Attentive Voters, Biased Reporters

THE November presidential election raised some questions about how people voted and how journalists performed.

Whatever happened to people who, when voting for president, would say: "I'm voting for the best man"?

There were some responses like this, particularly among the faithful who stuck with Ross Perot through thick and thin. But more often than I can remember in years of election-watching, I was hearing voters say that they had struggled mightily but finally had to settle on the less-objectionable of the three candidates.

Fortunately, there was a great deal of thinking going on among the electorate. A third-party candidate simply cannot arise and flourish unless a lot of voters are willing to forsake old party ties.

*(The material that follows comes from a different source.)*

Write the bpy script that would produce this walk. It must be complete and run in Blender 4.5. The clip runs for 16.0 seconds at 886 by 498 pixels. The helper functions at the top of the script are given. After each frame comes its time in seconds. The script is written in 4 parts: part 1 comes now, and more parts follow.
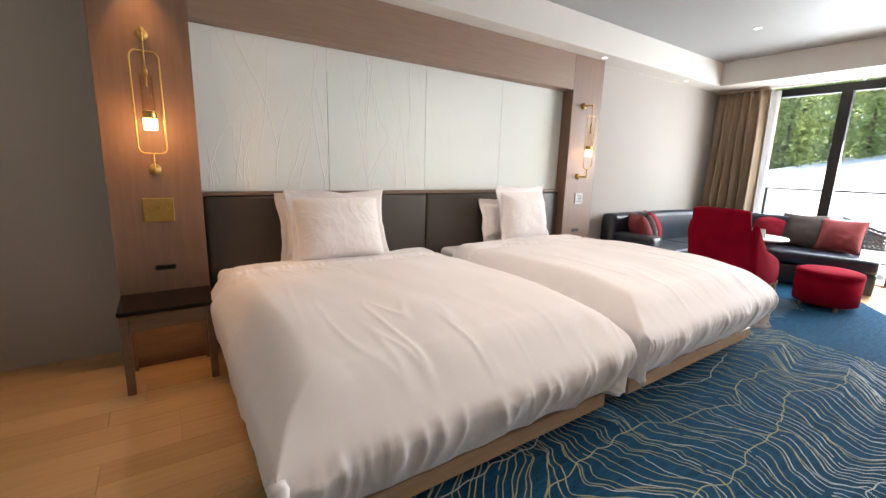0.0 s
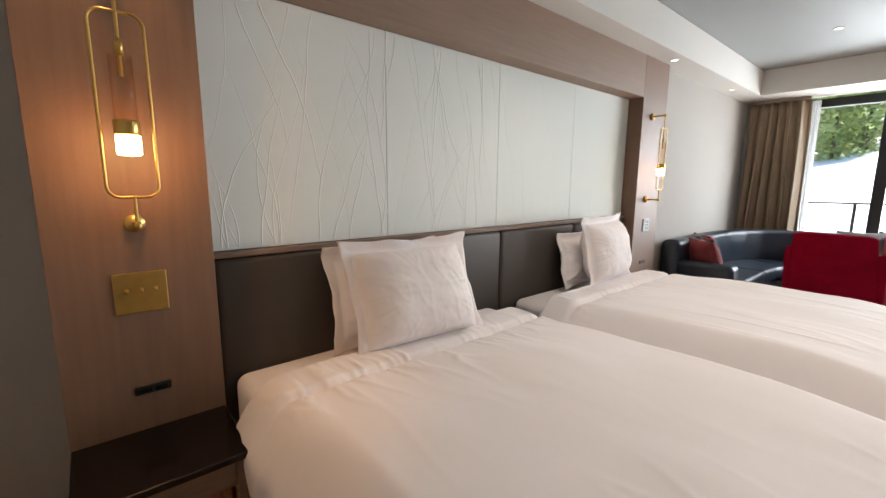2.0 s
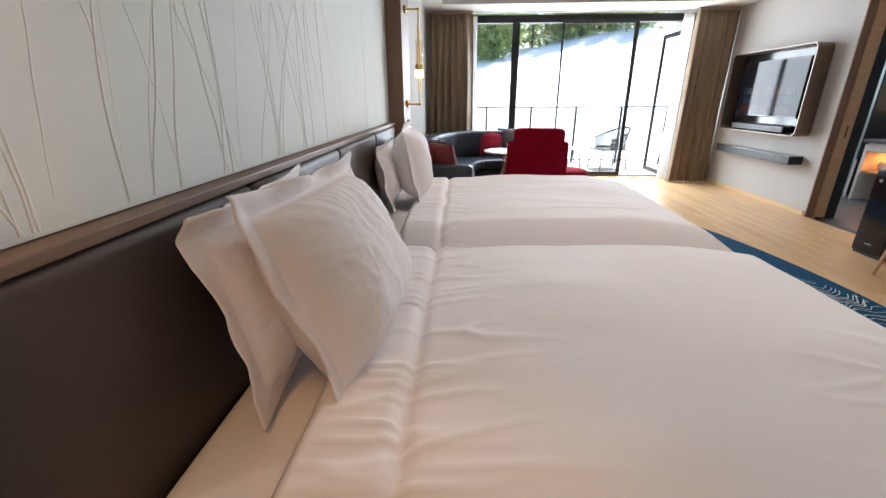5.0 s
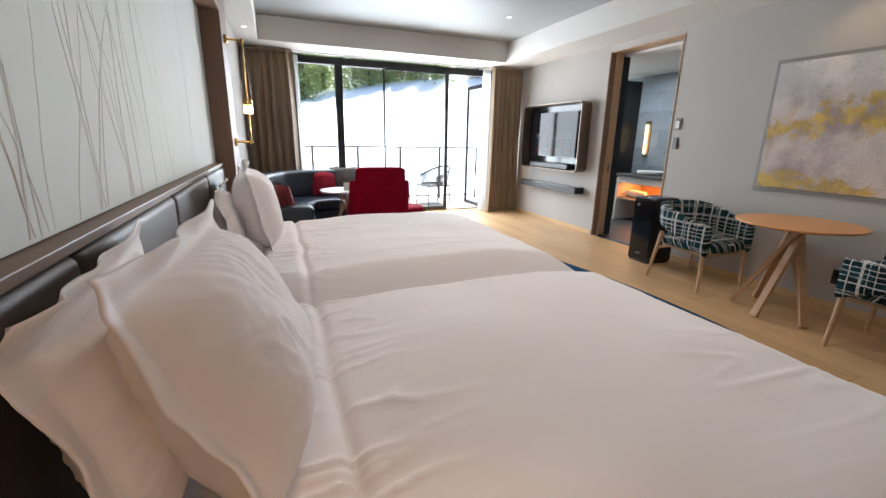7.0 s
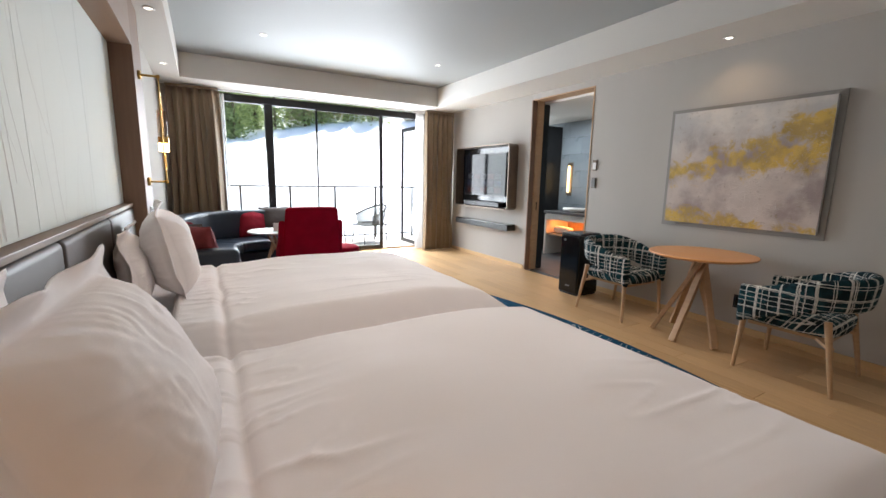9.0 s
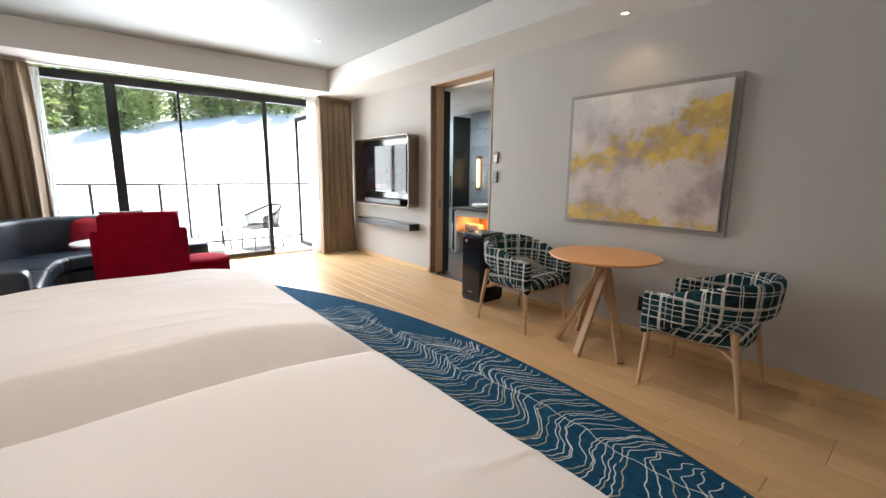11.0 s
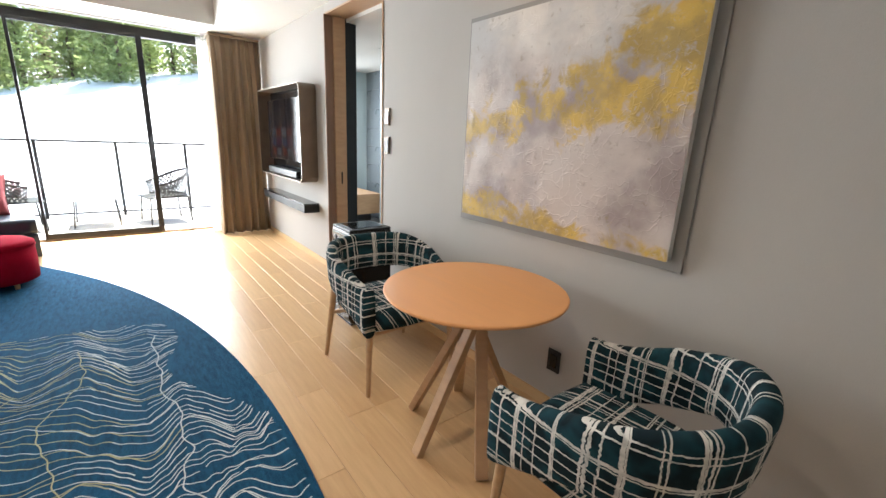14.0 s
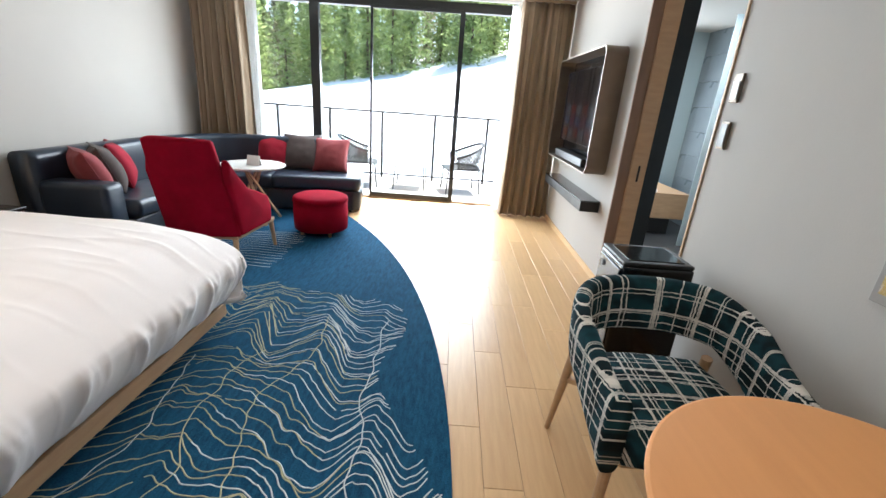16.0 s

And that calls upon them to make some very difficult and thought-demanding decisions.

Indeed, one of the truly bright results from what was for the most part a contentious, gabby election process was that there may well have been a significant reduction of what are sometimes termed "mindless voters" - those who say, "I'm a Republican (or a Democrat) and hence I am voting for a Republican (or a Democrat) for president." And this coincided with an overall increase in presidential voting.

It seemed to me that before voting time arrived the public was tuning in and listening to what the candidates were saying. A serious, attentive populace went to the polls. This, together with the increased turnout, was a significant plus.

How helpful was the press in this process? How fair was it? Or did the media provide some distortions that, of themselves, affected how people voted? These are important questions.

During the campaign, all three candidates, at one time or another, were castigating the press for what they called "bias." Mr. Perot avoided the print media for this reason, appearing instead on TV talk shows where he could speak directly to the public.

And President Bush is showing his ire over some press coverage by not inviting several top journalists to his Christmas party this year.

Totally objective writing is probably not possible. But editors I have learned from (Erwin D. Canham, for one, and also Saville Davis), called on reporters and correspondents to make the effort to be fair in their writing. They stressed what they called a "balanced" approach to campaign coverage and the need for journalists to keep their own political views to themselves and out of their writing.

Compare this advice with that of "New Republic" columnist Michael Kinsley, who argues strongly against a position which he says is held by some media critics and "... some journalists themselves, [who] think the press ought to function as a sort of sacred priesthood of political celibates, purged of the ideological longings that inflame ordinary folks." He describes himself as being "more or less liberal" and adds that "the mystery to me is not why journalists tend to be liberals but why so many other r easonable, intelligent people are not."

Mr. Kinsley was responding to a survey which showed that 44.1 percent of journalists around the United States consider themselves Democrats and only 16.3 percent Republicans.

He also cited a study which, in measuring hundreds of newspaper stories during the election campaign, found considerably more "negative" articles about Mr. Bush than President-elect Clinton. This he explains by asserting that events like the recession accounted for the disparity - not "biased" reporting.

Well, maybe. Frankly I saw a lot of what I firmly believe to be pro-Democratic, Clinton bias creeping into the media coverage. For example, in the last couple of weeks of the campaign some economic numbers provided persuasive evidence that the president's contention that the recession was ending had credibility.

I made a point of watching the TV nightly news shows and many others, too, to see what was done with this "pro-Bush" development.

It was fully reported. But economists were immediately brought on camera to discount the story - along with on-the-street interviews from those who were homeless or jobless.

Then what happens immediately after the election? Surprise! Suddenly we find in all the same media - with some of the same economists talking - that the economy is, indeed, getting better.